If you’ve made it this far into my story, I don’t want to disappoint you! I know it doesn’t seem like a happy ending, and I can’t lie, it has been hard for me to find the good here. As cheesy as it sounds though, I’ve learned a lot about myself through this whole process and have had the chance to think about my goals and ambitions. My husband and I grew closer together and I feel so lucky to have a true partner in all of this (I’ll stop the cheesy comments soon, promise!!!) I realized how important this forum really is to me and how empty I felt over the past few months without it. Above all, I am now determined to share my stories – and not just this one.
I know this forum is just a blog where I post pictures of what I wear to work. But I have been searching for a long time on how to make it more than that. Hopefully, this isn’t the end of my story, and hopefully one day (soon) I can share a happy ending with you.

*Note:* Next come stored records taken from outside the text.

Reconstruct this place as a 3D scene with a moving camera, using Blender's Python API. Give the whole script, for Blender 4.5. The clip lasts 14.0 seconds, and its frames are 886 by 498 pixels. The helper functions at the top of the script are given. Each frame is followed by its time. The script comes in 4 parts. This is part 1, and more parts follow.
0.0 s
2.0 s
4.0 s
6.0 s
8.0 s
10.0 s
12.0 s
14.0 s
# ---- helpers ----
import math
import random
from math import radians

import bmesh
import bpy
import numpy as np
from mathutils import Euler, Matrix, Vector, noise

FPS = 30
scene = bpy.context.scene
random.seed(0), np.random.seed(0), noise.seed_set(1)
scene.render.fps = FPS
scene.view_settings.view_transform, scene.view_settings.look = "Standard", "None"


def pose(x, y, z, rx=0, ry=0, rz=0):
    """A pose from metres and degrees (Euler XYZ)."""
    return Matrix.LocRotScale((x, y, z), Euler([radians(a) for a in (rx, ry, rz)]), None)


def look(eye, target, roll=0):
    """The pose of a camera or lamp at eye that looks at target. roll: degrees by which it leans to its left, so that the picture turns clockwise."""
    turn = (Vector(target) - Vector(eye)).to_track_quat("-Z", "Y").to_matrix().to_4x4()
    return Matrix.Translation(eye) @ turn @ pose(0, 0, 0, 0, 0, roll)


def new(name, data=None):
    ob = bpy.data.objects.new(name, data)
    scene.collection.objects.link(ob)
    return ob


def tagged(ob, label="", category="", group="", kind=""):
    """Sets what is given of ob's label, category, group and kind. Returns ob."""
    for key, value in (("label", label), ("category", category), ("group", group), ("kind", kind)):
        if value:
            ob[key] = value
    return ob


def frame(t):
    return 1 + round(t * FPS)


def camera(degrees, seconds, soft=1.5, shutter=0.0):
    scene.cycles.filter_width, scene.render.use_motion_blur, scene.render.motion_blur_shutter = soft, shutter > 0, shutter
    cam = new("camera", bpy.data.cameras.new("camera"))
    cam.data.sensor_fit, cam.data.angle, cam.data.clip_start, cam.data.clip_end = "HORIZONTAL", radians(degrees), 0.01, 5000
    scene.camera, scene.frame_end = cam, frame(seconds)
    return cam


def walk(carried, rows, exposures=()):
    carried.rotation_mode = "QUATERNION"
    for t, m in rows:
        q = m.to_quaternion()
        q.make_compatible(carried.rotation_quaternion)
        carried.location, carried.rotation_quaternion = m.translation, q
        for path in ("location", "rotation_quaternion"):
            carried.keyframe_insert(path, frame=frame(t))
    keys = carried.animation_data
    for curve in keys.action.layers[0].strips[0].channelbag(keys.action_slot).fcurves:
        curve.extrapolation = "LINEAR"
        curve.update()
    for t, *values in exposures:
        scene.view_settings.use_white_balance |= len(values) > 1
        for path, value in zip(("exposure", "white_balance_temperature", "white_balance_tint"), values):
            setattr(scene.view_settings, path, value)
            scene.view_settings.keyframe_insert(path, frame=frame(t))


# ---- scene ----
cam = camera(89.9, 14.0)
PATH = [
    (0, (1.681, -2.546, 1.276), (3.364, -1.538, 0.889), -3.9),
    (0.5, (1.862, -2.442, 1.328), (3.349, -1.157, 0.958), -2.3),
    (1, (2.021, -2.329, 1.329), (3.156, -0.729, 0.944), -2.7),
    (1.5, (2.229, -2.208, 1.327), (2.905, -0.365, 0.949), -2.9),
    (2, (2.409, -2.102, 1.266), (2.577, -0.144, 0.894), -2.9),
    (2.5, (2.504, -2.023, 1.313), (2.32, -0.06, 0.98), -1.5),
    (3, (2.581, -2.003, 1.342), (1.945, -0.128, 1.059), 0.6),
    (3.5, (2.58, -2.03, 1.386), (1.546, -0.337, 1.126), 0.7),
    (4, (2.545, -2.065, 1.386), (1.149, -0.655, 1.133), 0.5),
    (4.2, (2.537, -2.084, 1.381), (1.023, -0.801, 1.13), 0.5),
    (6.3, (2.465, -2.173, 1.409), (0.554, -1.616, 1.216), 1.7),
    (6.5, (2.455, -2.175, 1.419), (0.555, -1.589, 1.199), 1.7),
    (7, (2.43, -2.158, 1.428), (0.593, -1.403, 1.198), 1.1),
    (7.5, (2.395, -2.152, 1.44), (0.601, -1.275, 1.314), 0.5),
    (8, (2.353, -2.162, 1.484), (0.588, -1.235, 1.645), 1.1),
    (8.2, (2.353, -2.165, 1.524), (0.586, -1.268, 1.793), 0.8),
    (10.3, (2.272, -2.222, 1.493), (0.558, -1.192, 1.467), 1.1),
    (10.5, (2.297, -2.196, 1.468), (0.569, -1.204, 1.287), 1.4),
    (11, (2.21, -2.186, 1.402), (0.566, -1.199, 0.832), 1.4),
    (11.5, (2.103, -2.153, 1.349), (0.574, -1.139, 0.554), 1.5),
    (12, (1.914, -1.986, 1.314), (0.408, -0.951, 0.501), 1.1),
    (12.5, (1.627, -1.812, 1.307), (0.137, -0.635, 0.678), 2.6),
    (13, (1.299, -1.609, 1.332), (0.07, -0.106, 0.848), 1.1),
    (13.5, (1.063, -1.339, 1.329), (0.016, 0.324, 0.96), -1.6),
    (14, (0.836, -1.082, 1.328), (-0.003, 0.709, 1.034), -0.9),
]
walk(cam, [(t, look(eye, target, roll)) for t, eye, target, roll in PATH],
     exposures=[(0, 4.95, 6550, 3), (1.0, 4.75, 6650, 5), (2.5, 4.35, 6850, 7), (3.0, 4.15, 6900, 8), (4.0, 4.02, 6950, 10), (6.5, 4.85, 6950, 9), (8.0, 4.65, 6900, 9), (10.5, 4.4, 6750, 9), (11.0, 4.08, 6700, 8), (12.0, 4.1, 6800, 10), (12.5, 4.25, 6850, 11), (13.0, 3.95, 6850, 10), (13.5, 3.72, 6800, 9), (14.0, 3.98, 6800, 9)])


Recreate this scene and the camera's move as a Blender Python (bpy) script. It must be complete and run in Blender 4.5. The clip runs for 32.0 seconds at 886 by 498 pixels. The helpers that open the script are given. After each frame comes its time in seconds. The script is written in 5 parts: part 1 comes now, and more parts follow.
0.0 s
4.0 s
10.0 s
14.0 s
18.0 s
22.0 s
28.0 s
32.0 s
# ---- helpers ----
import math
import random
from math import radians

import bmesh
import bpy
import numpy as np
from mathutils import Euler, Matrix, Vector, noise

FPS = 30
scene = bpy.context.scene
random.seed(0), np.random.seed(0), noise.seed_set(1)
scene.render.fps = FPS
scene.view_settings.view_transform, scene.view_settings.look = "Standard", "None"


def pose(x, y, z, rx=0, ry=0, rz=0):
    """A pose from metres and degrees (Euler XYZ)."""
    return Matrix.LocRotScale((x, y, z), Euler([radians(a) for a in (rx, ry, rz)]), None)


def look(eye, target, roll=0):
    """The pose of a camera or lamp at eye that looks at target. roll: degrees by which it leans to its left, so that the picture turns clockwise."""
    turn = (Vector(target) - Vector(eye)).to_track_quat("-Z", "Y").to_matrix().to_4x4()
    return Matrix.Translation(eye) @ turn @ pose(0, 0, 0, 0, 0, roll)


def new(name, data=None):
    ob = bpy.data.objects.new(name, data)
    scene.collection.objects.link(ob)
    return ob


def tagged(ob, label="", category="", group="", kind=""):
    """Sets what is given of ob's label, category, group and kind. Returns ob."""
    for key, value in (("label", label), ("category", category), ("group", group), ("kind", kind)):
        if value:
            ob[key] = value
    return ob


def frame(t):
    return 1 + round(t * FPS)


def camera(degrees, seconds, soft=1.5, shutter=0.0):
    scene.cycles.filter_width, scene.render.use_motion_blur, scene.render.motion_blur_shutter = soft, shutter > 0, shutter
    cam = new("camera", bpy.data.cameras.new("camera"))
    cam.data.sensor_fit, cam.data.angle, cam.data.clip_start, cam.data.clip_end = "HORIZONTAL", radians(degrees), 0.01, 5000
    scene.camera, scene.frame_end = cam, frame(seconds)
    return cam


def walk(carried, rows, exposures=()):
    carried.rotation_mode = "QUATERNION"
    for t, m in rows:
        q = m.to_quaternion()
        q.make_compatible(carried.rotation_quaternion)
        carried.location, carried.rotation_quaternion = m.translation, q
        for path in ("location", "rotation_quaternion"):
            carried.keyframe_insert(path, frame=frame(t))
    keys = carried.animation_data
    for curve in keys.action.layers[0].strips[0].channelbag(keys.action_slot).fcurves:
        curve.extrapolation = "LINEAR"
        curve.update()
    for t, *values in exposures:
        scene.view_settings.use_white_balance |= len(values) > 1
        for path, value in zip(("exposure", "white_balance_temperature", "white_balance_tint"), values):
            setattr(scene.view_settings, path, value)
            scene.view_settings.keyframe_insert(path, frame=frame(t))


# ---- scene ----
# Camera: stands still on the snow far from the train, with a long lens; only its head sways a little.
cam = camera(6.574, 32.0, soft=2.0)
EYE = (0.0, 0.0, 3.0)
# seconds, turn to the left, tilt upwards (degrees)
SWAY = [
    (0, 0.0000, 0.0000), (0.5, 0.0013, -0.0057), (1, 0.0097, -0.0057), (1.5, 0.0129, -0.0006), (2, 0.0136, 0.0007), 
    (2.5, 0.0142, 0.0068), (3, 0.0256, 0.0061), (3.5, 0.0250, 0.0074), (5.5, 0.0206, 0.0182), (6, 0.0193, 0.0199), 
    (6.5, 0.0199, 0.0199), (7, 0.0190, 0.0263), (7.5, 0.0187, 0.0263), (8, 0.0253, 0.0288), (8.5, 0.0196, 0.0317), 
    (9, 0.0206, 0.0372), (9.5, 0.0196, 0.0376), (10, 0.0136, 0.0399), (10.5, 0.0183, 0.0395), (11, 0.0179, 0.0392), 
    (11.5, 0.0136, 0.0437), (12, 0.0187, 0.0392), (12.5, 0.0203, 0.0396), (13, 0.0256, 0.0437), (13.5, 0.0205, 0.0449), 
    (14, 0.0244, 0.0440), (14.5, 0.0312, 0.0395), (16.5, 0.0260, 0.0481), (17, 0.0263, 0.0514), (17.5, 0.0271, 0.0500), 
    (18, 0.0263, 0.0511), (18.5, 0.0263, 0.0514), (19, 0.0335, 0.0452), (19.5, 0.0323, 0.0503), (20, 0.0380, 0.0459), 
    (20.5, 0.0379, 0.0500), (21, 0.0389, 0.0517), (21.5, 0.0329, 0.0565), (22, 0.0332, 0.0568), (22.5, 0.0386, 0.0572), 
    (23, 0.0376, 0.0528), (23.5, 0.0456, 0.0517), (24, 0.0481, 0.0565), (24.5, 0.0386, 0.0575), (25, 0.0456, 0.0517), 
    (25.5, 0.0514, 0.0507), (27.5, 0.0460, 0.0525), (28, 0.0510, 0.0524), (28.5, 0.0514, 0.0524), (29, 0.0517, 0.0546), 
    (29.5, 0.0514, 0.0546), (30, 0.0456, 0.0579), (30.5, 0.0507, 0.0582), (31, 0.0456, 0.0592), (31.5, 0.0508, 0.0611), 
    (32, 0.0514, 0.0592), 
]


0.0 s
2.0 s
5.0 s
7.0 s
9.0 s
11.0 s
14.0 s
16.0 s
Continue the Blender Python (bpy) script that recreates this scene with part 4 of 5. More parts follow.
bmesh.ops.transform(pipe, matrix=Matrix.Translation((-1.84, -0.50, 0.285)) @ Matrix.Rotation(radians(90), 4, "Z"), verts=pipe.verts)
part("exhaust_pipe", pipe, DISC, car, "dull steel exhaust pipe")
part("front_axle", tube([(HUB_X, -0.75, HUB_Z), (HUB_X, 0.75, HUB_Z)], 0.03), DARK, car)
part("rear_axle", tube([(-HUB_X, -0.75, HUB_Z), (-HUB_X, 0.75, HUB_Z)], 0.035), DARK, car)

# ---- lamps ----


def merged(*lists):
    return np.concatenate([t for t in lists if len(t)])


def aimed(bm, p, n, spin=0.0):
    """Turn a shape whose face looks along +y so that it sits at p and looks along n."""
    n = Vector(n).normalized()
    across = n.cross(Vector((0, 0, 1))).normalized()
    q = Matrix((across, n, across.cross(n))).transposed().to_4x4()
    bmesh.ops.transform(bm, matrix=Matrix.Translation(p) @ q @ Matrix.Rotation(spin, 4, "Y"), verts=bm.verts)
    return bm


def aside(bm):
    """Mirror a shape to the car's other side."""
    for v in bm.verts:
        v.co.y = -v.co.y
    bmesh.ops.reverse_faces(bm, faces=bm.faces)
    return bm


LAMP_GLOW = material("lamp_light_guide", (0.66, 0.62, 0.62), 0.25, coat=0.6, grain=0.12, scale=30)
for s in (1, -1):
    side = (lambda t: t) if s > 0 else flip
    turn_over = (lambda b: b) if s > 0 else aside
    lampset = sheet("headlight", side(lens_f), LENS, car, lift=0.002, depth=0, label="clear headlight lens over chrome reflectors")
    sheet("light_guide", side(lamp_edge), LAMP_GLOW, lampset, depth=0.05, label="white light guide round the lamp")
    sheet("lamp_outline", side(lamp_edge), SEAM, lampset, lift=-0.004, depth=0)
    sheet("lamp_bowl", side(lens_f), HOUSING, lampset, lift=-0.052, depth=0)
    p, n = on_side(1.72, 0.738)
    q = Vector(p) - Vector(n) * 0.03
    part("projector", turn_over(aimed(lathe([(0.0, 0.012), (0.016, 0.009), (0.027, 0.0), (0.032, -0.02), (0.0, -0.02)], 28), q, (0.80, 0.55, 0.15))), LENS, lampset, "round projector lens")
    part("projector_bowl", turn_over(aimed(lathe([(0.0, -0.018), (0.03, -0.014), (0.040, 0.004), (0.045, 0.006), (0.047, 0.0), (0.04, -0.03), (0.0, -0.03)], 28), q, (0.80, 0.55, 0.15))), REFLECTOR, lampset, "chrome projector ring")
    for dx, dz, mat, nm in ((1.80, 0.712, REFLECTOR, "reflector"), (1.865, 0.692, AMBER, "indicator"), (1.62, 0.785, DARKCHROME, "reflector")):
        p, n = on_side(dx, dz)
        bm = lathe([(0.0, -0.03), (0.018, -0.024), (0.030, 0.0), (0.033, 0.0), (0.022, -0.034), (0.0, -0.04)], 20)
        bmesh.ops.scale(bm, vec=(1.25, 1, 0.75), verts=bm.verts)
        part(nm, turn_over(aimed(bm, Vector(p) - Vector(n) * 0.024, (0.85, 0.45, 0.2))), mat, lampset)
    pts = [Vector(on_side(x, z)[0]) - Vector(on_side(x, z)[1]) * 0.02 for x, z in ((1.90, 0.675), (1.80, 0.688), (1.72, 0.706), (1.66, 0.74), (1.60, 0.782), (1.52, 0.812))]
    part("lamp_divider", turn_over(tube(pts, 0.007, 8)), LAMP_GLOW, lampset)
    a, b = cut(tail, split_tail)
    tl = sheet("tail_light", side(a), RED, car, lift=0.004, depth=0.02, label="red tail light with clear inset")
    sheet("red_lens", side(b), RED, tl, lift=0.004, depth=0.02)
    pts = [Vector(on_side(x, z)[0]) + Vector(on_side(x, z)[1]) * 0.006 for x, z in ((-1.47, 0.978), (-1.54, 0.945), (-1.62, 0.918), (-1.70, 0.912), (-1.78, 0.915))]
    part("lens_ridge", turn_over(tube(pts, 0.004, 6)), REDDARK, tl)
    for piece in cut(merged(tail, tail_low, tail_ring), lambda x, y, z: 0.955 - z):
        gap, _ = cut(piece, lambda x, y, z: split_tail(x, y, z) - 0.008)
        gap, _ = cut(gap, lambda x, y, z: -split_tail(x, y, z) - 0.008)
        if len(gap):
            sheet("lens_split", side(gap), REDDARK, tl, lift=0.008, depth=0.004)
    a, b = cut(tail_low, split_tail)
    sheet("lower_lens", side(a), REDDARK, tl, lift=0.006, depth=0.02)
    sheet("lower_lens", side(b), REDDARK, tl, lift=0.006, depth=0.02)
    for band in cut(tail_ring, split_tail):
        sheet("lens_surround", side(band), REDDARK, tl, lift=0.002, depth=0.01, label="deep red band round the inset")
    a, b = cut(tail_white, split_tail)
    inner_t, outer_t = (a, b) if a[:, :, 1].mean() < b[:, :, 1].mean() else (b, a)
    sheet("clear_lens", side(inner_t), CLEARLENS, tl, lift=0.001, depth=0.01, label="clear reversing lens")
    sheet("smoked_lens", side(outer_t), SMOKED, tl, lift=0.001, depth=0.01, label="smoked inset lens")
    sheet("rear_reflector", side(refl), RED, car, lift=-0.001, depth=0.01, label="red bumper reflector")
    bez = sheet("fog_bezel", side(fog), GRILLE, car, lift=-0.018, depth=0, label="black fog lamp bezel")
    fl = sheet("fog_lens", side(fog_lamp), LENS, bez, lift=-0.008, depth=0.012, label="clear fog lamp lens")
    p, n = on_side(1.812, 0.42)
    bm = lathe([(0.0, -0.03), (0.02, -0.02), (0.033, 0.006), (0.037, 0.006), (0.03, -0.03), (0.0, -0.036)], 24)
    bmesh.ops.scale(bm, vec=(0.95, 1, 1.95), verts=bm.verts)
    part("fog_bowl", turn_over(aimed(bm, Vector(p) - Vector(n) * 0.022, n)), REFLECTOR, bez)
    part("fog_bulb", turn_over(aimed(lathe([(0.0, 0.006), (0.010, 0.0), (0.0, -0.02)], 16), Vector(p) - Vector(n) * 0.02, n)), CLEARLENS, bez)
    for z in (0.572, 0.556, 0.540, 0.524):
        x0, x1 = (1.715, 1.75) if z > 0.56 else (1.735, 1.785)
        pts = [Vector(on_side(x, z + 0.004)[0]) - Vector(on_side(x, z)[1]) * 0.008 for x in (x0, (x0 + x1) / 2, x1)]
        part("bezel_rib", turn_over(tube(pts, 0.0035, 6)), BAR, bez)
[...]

Until then, this has taught be to be open with my emotions and my writing and that I don’t need to keep everything so close to the chest any longer.
As I always say, please reach out to me if you have any questions or thoughts on either my recent experience with fertility treatments or on the future of this site!! I’ll plan to write posts on the specifics for anyone interested as there is just a ton of advice I have for those going through anything similar.
PS – I know an abundance of vacation pictures can get annoying, but my husband and I booked a big celebratory trip when we heard the news that we decided not to cancel!! (I have a feeling we need it more now than when we do get pregnant one day!) So…. Stay tuned, I’ll be traveling to Italy, Greece and London in July and will be posting tons of outfit inspirations and travel tips.
I’d also love any recommendations for restaurants that anyone has!! We’ll be in Lake Garda, Venice, Mykonos, and Santorini – email me if you have favorite spots!!
I am so excited to be picking up the blog, and my life again. For anyone who is still reading this, THANK YOU. THANK YOU for caring about me and my story. Sometimes falling down creates the best endings and I’m excited to keep sharing mine with you.